Transcribe the listing in full, excluding any pictures.

── Data provided

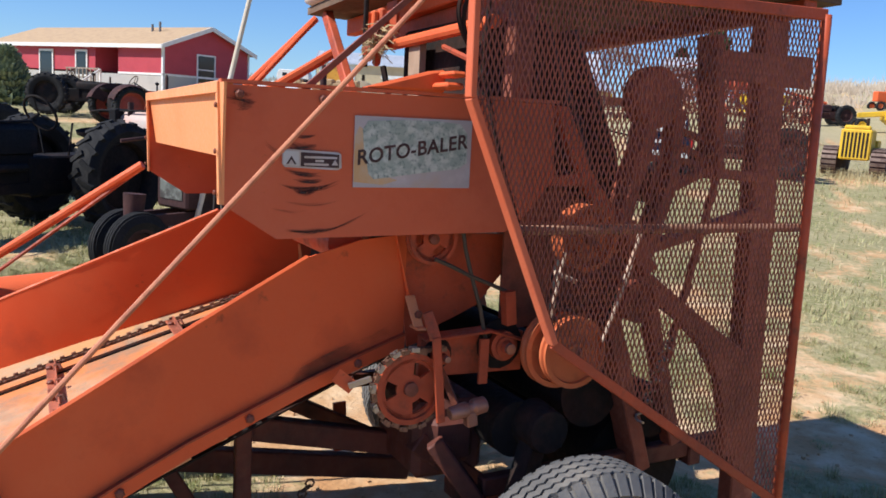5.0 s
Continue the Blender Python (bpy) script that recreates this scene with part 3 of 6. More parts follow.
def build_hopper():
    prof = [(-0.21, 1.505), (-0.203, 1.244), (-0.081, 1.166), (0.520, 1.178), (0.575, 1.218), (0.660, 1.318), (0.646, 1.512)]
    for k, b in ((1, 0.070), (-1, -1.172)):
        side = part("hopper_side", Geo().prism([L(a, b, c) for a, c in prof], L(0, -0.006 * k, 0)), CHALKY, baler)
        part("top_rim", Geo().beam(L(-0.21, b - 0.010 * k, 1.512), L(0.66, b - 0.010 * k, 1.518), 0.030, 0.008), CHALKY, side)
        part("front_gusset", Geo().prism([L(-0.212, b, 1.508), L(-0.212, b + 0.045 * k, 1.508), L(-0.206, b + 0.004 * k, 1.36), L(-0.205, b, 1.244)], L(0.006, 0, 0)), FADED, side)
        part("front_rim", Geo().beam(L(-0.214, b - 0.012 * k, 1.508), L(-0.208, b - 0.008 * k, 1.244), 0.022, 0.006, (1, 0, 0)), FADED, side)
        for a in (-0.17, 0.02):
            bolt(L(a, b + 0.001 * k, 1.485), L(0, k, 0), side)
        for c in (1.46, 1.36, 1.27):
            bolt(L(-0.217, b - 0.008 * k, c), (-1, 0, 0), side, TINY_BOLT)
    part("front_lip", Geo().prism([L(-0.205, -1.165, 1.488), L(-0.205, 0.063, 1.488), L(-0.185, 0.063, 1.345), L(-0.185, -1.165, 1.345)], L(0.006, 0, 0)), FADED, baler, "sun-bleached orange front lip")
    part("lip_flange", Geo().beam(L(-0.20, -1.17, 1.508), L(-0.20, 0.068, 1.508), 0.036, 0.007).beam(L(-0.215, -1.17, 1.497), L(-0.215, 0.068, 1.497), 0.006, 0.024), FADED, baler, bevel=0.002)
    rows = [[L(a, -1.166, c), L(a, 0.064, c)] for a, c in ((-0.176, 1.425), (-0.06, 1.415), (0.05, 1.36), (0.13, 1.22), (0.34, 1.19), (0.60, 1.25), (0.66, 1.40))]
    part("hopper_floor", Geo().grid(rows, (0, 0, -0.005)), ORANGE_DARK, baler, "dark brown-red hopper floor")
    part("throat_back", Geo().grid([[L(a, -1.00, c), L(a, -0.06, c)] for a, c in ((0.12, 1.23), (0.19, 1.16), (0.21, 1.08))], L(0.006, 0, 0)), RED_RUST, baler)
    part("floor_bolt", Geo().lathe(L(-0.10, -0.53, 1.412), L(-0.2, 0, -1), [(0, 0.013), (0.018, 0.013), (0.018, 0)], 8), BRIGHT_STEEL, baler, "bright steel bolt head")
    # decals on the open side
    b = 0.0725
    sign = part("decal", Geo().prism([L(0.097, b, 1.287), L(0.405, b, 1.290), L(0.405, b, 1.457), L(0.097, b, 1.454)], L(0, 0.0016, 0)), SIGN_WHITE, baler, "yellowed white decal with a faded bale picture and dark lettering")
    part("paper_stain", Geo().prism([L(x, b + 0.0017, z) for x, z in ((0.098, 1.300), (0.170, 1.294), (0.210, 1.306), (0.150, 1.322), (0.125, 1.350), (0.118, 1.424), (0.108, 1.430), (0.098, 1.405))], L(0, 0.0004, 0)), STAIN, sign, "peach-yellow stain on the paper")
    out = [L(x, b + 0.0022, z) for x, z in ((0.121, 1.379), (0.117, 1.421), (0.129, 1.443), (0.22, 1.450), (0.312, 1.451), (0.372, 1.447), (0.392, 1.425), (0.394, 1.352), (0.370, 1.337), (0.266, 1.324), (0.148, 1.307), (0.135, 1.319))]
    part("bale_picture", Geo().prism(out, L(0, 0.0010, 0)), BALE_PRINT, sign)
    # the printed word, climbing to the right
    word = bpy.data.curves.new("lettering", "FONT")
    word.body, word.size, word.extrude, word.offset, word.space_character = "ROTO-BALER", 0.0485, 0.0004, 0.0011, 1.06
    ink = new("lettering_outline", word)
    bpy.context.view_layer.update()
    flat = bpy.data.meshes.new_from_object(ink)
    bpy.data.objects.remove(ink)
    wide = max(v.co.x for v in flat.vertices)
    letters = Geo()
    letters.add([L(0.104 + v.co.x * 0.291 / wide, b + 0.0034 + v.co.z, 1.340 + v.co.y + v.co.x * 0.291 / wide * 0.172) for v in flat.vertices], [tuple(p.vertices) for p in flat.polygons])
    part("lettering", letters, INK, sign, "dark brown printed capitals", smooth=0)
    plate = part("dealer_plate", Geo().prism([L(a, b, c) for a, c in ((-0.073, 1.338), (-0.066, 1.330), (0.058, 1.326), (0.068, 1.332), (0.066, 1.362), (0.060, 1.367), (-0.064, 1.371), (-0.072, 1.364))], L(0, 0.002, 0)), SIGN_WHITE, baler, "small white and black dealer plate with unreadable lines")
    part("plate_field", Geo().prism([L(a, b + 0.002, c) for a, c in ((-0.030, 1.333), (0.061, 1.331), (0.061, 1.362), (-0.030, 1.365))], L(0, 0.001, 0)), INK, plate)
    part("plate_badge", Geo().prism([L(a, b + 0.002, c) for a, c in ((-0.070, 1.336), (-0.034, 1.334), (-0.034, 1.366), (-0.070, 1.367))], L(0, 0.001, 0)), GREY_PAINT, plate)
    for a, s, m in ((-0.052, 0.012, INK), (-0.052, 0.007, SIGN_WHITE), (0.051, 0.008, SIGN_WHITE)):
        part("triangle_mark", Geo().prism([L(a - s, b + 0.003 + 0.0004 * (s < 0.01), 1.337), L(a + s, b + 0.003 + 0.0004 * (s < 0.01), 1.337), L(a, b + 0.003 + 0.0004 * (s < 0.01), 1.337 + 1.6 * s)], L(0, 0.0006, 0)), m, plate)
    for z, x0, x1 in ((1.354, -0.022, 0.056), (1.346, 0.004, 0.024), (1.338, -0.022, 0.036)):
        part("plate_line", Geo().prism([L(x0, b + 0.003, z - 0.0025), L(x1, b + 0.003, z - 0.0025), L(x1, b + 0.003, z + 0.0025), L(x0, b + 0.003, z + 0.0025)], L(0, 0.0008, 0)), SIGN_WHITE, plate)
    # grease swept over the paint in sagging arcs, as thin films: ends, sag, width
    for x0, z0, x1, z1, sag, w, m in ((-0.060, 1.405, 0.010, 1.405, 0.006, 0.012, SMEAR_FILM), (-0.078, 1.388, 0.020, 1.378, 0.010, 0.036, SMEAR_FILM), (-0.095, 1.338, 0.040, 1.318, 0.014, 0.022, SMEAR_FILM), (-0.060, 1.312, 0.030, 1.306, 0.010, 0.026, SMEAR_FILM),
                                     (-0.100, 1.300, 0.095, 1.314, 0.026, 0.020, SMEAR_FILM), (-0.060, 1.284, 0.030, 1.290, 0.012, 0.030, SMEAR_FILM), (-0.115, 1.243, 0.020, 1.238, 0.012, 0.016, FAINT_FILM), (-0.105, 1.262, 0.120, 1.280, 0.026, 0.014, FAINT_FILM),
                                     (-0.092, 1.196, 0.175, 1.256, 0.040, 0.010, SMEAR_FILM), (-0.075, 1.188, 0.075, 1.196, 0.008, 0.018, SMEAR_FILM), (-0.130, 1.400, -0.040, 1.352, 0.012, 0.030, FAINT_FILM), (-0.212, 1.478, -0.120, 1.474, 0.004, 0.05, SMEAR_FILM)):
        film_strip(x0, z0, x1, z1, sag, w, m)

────

Exercise output:
5.0 s
Continue the Blender Python (bpy) script that recreates this scene with part 3 of 6. More parts follow.
def build_hopper():
    prof = [(-0.21, 1.505), (-0.203, 1.244), (-0.081, 1.166), (0.520, 1.178), (0.575, 1.218), (0.660, 1.318), (0.646, 1.512)]
    for k, b in ((1, 0.070), (-1, -1.172)):
        side = part("hopper_side", Geo().prism([L(a, b, c) for a, c in prof], L(0, -0.006 * k, 0)), CHALKY, baler)
        part("top_rim", Geo().beam(L(-0.21, b - 0.010 * k, 1.512), L(0.66, b - 0.010 * k, 1.518), 0.030, 0.008), CHALKY, side)
        part("front_gusset", Geo().prism([L(-0.212, b, 1.508), L(-0.212, b + 0.045 * k, 1.508), L(-0.206, b + 0.004 * k, 1.36), L(-0.205, b, 1.244)], L(0.006, 0, 0)), FADED, side)
        part("front_rim", Geo().beam(L(-0.214, b - 0.012 * k, 1.508), L(-0.208, b - 0.008 * k, 1.244), 0.022, 0.006, (1, 0, 0)), FADED, side)
        for a in (-0.17, 0.02):
            bolt(L(a, b + 0.001 * k, 1.485), L(0, k, 0), side)
        for c in (1.46, 1.36, 1.27):
            bolt(L(-0.217, b - 0.008 * k, c), (-1, 0, 0), side, TINY_BOLT)
    part("front_lip", Geo().prism([L(-0.205, -1.165, 1.488), L(-0.205, 0.063, 1.488), L(-0.185, 0.063, 1.345), L(-0.185, -1.165, 1.345)], L(0.006, 0, 0)), FADED, baler, "sun-bleached orange front lip")
    part("lip_flange", Geo().beam(L(-0.20, -1.17, 1.508), L(-0.20, 0.068, 1.508), 0.036, 0.007).beam(L(-0.215, -1.17, 1.497), L(-0.215, 0.068, 1.497), 0.006, 0.024), FADED, baler, bevel=0.002)
    rows = [[L(a, -1.166, c), L(a, 0.064, c)] for a, c in ((-0.176, 1.425), (-0.06, 1.415), (0.05, 1.36), (0.13, 1.22), (0.34, 1.19), (0.60, 1.25), (0.66, 1.40))]
    part("hopper_floor", Geo().grid(rows, (0, 0, -0.005)), ORANGE_DARK, baler, "dark brown-red hopper floor")
    part("throat_back", Geo().grid([[L(a, -1.00, c), L(a, -0.06, c)] for a, c in ((0.12, 1.23), (0.19, 1.16), (0.21, 1.08))], L(0.006, 0, 0)), RED_RUST, baler)
    part("floor_bolt", Geo().lathe(L(-0.10, -0.53, 1.412), L(-0.2, 0, -1), [(0, 0.013), (0.018, 0.013), (0.018, 0)], 8), BRIGHT_STEEL, baler, "bright steel bolt head")
    # decals on the open side
    b = 0.0725
    sign = part("decal", Geo().prism([L(0.097, b, 1.287), L(0.405, b, 1.290), L(0.405, b, 1.457), L(0.097, b, 1.454)], L(0, 0.0016, 0)), SIGN_WHITE, baler, "yellowed white decal with a faded bale picture and dark lettering")
    part("paper_stain", Geo().prism([L(x, b + 0.0017, z) for x, z in ((0.098, 1.300), (0.170, 1.294), (0.210, 1.306), (0.150, 1.322), (0.125, 1.350), (0.118, 1.424), (0.108, 1.430), (0.098, 1.405))], L(0, 0.0004, 0)), STAIN, sign, "peach-yellow stain on the paper")
    out = [L(x, b + 0.0022, z) for x, z in ((0.121, 1.379), (0.117, 1.421), (0.129, 1.443), (0.22, 1.450), (0.312, 1.451), (0.372, 1.447), (0.392, 1.425), (0.394, 1.352), (0.370, 1.337), (0.266, 1.324), (0.148, 1.307), (0.135, 1.319))]
    part("bale_picture", Geo().prism(out, L(0, 0.0010, 0)), BALE_PRINT, sign)
    # the printed word, climbing to the right
    word = bpy.data.curves.new("lettering", "FONT")
    word.body, word.size, word.extrude, word.offset, word.space_character = "ROTO-BALER", 0.0485, 0.0004, 0.0011, 1.06
    ink = new("lettering_outline", word)
    bpy.context.view_layer.update()
    flat = bpy.data.meshes.new_from_object(ink)
    bpy.data.objects.remove(ink)
    wide = max(v.co.x for v in flat.vertices)
    letters = Geo()
    letters.add([L(0.104 + v.co.x * 0.291 / wide, b + 0.0034 + v.co.z, 1.340 + v.co.y + v.co.x * 0.291 / wide * 0.172) for v in flat.vertices], [tuple(p.vertices) for p in flat.polygons])
    part("lettering", letters, INK, sign, "dark brown printed capitals", smooth=0)
    plate = part("dealer_plate", Geo().prism([L(a, b, c) for a, c in ((-0.073, 1.338), (-0.066, 1.330), (0.058, 1.326), (0.068, 1.332), (0.066, 1.362), (0.060, 1.367), (-0.064, 1.371), (-0.072, 1.364))], L(0, 0.002, 0)), SIGN_WHITE, baler, "small white and black dealer plate with unreadable lines")
    part("plate_field", Geo().prism([L(a, b + 0.002, c) for a, c in ((-0.030, 1.333), (0.061, 1.331), (0.061, 1.362), (-0.030, 1.365))], L(0, 0.001, 0)), INK, plate)
    part("plate_badge", Geo().prism([L(a, b + 0.002, c) for a, c in ((-0.070, 1.336), (-0.034, 1.334), (-0.034, 1.366), (-0.070, 1.367))], L(0, 0.001, 0)), GREY_PAINT, plate)
    for a, s, m in ((-0.052, 0.012, INK), (-0.052, 0.007, SIGN_WHITE), (0.051, 0.008, SIGN_WHITE)):
        part("triangle_mark", Geo().prism([L(a - s, b + 0.003 + 0.0004 * (s < 0.01), 1.337), L(a + s, b + 0.003 + 0.0004 * (s < 0.01), 1.337), L(a, b + 0.003 + 0.0004 * (s < 0.01), 1.337 + 1.6 * s)], L(0, 0.0006, 0)), m, plate)
    for z, x0, x1 in ((1.354, -0.022, 0.056), (1.346, 0.004, 0.024), (1.338, -0.022, 0.036)):
        part("plate_line", Geo().prism([L(x0, b + 0.003, z - 0.0025), L(x1, b + 0.003, z - 0.0025), L(x1, b + 0.003, z + 0.0025), L(x0, b + 0.003, z + 0.0025)], L(0, 0.0008, 0)), SIGN_WHITE, plate)
    # grease swept over the paint in sagging arcs, as thin films: ends, sag, width
    for x0, z0, x1, z1, sag, w, m in ((-0.060, 1.405, 0.010, 1.405, 0.006, 0.012, SMEAR_FILM), (-0.078, 1.388, 0.020, 1.378, 0.010, 0.036, SMEAR_FILM), (-0.095, 1.338, 0.040, 1.318, 0.014, 0.022, SMEAR_FILM), (-0.060, 1.312, 0.030, 1.306, 0.010, 0.026, SMEAR_FILM),
                                     (-0.100, 1.300, 0.095, 1.314, 0.026, 0.020, SMEAR_FILM), (-0.060, 1.284, 0.030, 1.290, 0.012, 0.030, SMEAR_FILM), (-0.115, 1.243, 0.020, 1.238, 0.012, 0.016, FAINT_FILM), (-0.105, 1.262, 0.120, 1.280, 0.026, 0.014, FAINT_FILM),
                                     (-0.092, 1.196, 0.175, 1.256, 0.040, 0.010, SMEAR_FILM), (-0.075, 1.188, 0.075, 1.196, 0.008, 0.018, SMEAR_FILM), (-0.130, 1.400, -0.040, 1.352, 0.012, 0.030, FAINT_FILM), (-0.212, 1.478, -0.120, 1.474, 0.004, 0.05, SMEAR_FILM)):
        film_strip(x0, z0, x1, z1, sag, w, m)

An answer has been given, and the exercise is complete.